**SOURCE DATA:**

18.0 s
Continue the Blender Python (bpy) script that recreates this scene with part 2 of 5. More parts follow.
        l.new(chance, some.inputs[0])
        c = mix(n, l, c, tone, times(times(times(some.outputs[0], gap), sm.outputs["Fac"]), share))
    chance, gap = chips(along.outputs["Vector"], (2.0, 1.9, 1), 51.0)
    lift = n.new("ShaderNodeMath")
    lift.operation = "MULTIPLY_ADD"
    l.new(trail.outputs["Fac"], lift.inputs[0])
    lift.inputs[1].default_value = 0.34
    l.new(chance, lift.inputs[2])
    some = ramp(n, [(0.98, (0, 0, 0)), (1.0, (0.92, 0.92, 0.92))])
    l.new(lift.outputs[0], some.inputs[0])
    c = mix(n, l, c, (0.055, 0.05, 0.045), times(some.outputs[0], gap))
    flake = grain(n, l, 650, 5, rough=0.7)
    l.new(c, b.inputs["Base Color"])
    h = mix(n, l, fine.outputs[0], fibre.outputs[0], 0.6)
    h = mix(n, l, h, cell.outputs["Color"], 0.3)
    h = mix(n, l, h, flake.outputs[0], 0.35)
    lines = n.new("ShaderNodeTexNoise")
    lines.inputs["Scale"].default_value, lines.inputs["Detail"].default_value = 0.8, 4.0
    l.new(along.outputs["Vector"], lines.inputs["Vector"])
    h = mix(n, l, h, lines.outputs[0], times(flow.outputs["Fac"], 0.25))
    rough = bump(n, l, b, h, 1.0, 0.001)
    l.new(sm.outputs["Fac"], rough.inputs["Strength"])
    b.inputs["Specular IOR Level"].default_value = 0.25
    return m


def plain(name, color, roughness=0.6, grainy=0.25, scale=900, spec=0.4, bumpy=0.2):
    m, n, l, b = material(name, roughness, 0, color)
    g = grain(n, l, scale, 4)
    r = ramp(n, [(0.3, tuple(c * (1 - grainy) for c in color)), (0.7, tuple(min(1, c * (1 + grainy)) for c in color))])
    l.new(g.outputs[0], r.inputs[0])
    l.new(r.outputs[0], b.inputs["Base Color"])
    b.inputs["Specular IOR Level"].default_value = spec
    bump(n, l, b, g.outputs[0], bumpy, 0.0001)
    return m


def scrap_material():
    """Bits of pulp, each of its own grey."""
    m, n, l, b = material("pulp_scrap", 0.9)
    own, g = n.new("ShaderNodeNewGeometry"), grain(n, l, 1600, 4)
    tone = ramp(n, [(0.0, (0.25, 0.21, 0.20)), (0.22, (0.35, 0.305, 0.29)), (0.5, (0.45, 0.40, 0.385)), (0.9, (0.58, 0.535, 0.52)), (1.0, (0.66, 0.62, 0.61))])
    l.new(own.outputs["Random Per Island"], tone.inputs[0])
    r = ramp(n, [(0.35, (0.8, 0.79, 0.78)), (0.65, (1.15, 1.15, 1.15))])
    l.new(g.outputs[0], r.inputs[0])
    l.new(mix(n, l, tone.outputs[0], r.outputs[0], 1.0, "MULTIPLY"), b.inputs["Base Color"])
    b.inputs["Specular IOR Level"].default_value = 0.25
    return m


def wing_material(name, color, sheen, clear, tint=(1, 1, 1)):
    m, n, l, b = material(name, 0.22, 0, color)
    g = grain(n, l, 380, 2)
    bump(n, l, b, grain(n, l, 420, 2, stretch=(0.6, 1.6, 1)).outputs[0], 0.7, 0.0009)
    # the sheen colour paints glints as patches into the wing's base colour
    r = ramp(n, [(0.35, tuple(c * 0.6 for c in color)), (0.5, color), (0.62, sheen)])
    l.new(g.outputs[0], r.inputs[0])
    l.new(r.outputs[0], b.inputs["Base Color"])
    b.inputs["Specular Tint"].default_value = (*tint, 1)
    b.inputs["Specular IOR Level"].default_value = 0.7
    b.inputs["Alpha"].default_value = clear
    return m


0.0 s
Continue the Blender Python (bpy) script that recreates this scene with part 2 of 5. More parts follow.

**WHAT YOU WILL DO:**
Output the listing above without altering a single character.

**PROBLEM SOLUTION:**
18.0 s
Continue the Blender Python (bpy) script that recreates this scene with part 2 of 5. More parts follow.
        l.new(chance, some.inputs[0])
        c = mix(n, l, c, tone, times(times(times(some.outputs[0], gap), sm.outputs["Fac"]), share))
    chance, gap = chips(along.outputs["Vector"], (2.0, 1.9, 1), 51.0)
    lift = n.new("ShaderNodeMath")
    lift.operation = "MULTIPLY_ADD"
    l.new(trail.outputs["Fac"], lift.inputs[0])
    lift.inputs[1].default_value = 0.34
    l.new(chance, lift.inputs[2])
    some = ramp(n, [(0.98, (0, 0, 0)), (1.0, (0.92, 0.92, 0.92))])
    l.new(lift.outputs[0], some.inputs[0])
    c = mix(n, l, c, (0.055, 0.05, 0.045), times(some.outputs[0], gap))
    flake = grain(n, l, 650, 5, rough=0.7)
    l.new(c, b.inputs["Base Color"])
    h = mix(n, l, fine.outputs[0], fibre.outputs[0], 0.6)
    h = mix(n, l, h, cell.outputs["Color"], 0.3)
    h = mix(n, l, h, flake.outputs[0], 0.35)
    lines = n.new("ShaderNodeTexNoise")
    lines.inputs["Scale"].default_value, lines.inputs["Detail"].default_value = 0.8, 4.0
    l.new(along.outputs["Vector"], lines.inputs["Vector"])
    h = mix(n, l, h, lines.outputs[0], times(flow.outputs["Fac"], 0.25))
    rough = bump(n, l, b, h, 1.0, 0.001)
    l.new(sm.outputs["Fac"], rough.inputs["Strength"])
    b.inputs["Specular IOR Level"].default_value = 0.25
    return m


def plain(name, color, roughness=0.6, grainy=0.25, scale=900, spec=0.4, bumpy=0.2):
    m, n, l, b = material(name, roughness, 0, color)
    g = grain(n, l, scale, 4)
    r = ramp(n, [(0.3, tuple(c * (1 - grainy) for c in color)), (0.7, tuple(min(1, c * (1 + grainy)) for c in color))])
    l.new(g.outputs[0], r.inputs[0])
    l.new(r.outputs[0], b.inputs["Base Color"])
    b.inputs["Specular IOR Level"].default_value = spec
    bump(n, l, b, g.outputs[0], bumpy, 0.0001)
    return m


def scrap_material():
    """Bits of pulp, each of its own grey."""
    m, n, l, b = material("pulp_scrap", 0.9)
    own, g = n.new("ShaderNodeNewGeometry"), grain(n, l, 1600, 4)
    tone = ramp(n, [(0.0, (0.25, 0.21, 0.20)), (0.22, (0.35, 0.305, 0.29)), (0.5, (0.45, 0.40, 0.385)), (0.9, (0.58, 0.535, 0.52)), (1.0, (0.66, 0.62, 0.61))])
    l.new(own.outputs["Random Per Island"], tone.inputs[0])
    r = ramp(n, [(0.35, (0.8, 0.79, 0.78)), (0.65, (1.15, 1.15, 1.15))])
    l.new(g.outputs[0], r.inputs[0])
    l.new(mix(n, l, tone.outputs[0], r.outputs[0], 1.0, "MULTIPLY"), b.inputs["Base Color"])
    b.inputs["Specular IOR Level"].default_value = 0.25
    return m


def wing_material(name, color, sheen, clear, tint=(1, 1, 1)):
    m, n, l, b = material(name, 0.22, 0, color)
    g = grain(n, l, 380, 2)
    bump(n, l, b, grain(n, l, 420, 2, stretch=(0.6, 1.6, 1)).outputs[0], 0.7, 0.0009)
    # the sheen colour paints glints as patches into the wing's base colour
    r = ramp(n, [(0.35, tuple(c * 0.6 for c in color)), (0.5, color), (0.62, sheen)])
    l.new(g.outputs[0], r.inputs[0])
    l.new(r.outputs[0], b.inputs["Base Color"])
    b.inputs["Specular Tint"].default_value = (*tint, 1)
    b.inputs["Specular IOR Level"].default_value = 0.7
    b.inputs["Alpha"].default_value = clear
    return m


0.0 s
Continue the Blender Python (bpy) script that recreates this scene with part 2 of 5. More parts follow.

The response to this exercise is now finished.